Wirtschaft braucht adäquate Rahmenbedingungen
Die IHK Schwaben wirbt aktiv bei ihren 144.000 Mitgliedsunternehmen und deren Beschäftigten mit einer Kampagne für eine Beteiligung an der Europawahl. Gleichzeitig macht IHK-Präsident Braun klar, welche wirtschaftspolitischen Forderungen wichtig sind:
So soll die künftige EU-Politik die Mittelstandspolitik stärker in den Fokus rücken, die immer noch zahlreich vorhandenen Hemmnisse im EU-Binnenmarkt abräumen, die Bürokratie spürbar mindern, neue Handelsabkommen abschließen und den europäischen Strombinnenmarkt stärken. „Um Wirtschaftswachstum zu generieren und den Wohlstand in Europa zu sichern, benötigen die Unternehmen adäquate Rahmen- und Standortbedingungen.“ Aus Sicht der bayerisch-schwäbischen Unternehmen ist die Attraktivität der EU als Unternehmensstandort in den vergangenen fünf Jahren gesunken. Dies berichteten 71 Prozent der Befragten. „Wir sind ein starker Wirtschaftsstandort, aber wir können unser Potenzial nicht komplett entfalten. Wir verkaufen wir uns weltweit unter Wert“, so Braun. „Das müssen wir ändern.“
IHK-Präsident Braun: „EU ist ein absolutes Erfolgsmodell“
Die IHK-Umfrage zur Europawahl belegt bei aller Kritik, dass die bayerisch-schwäbische Wirtschaft fest zur EU steht. Für 62 Prozent ist die politische Stabilität, die der europäische Einigungsprozess mit sich gebracht hat, der größte Gewinn der Gemeinschaft.

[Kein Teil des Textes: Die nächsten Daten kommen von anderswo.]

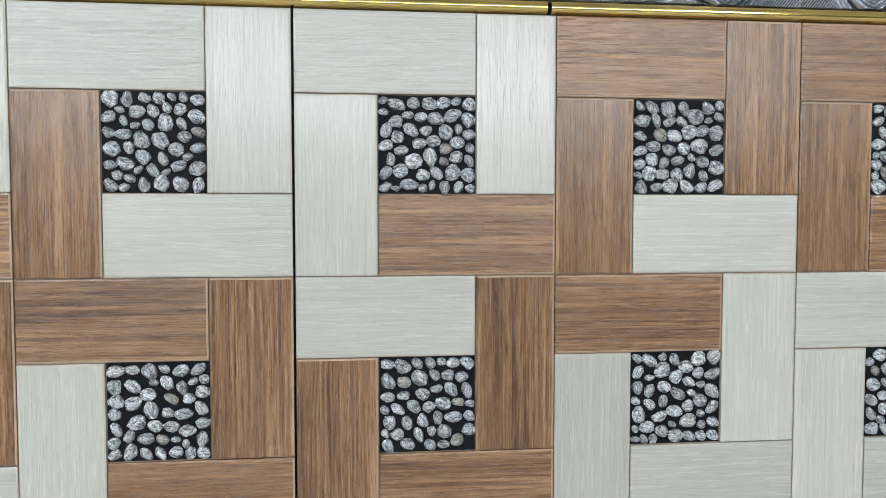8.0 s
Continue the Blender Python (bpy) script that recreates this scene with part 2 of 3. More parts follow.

Ähnlich wie die Währungsunion (58 Prozent) mit dem Euro als gemeinsames Zahlungsmittel sowie dem europäischen Binnenmarkt (45 Prozent), der den Zugang zu den Märkten der anderen Mitgliedsstaaten ermöglicht. „Die EU ist ein absolutes Erfolgsmodell“, sagt Reinhold Braun. „Ohne sie würde unser Wirtschaftsstandort massiv an Wohlstand verlieren. Daher ist es wichtig, dass wir die Errungenschaften der europäischen Einigung nicht in Frage stellen oder gar auf wirtschaftspolitische Abschottung setzen. Wir müssen stattdessen die EU aktiv mitgestalten“, so der IHK-Präsident.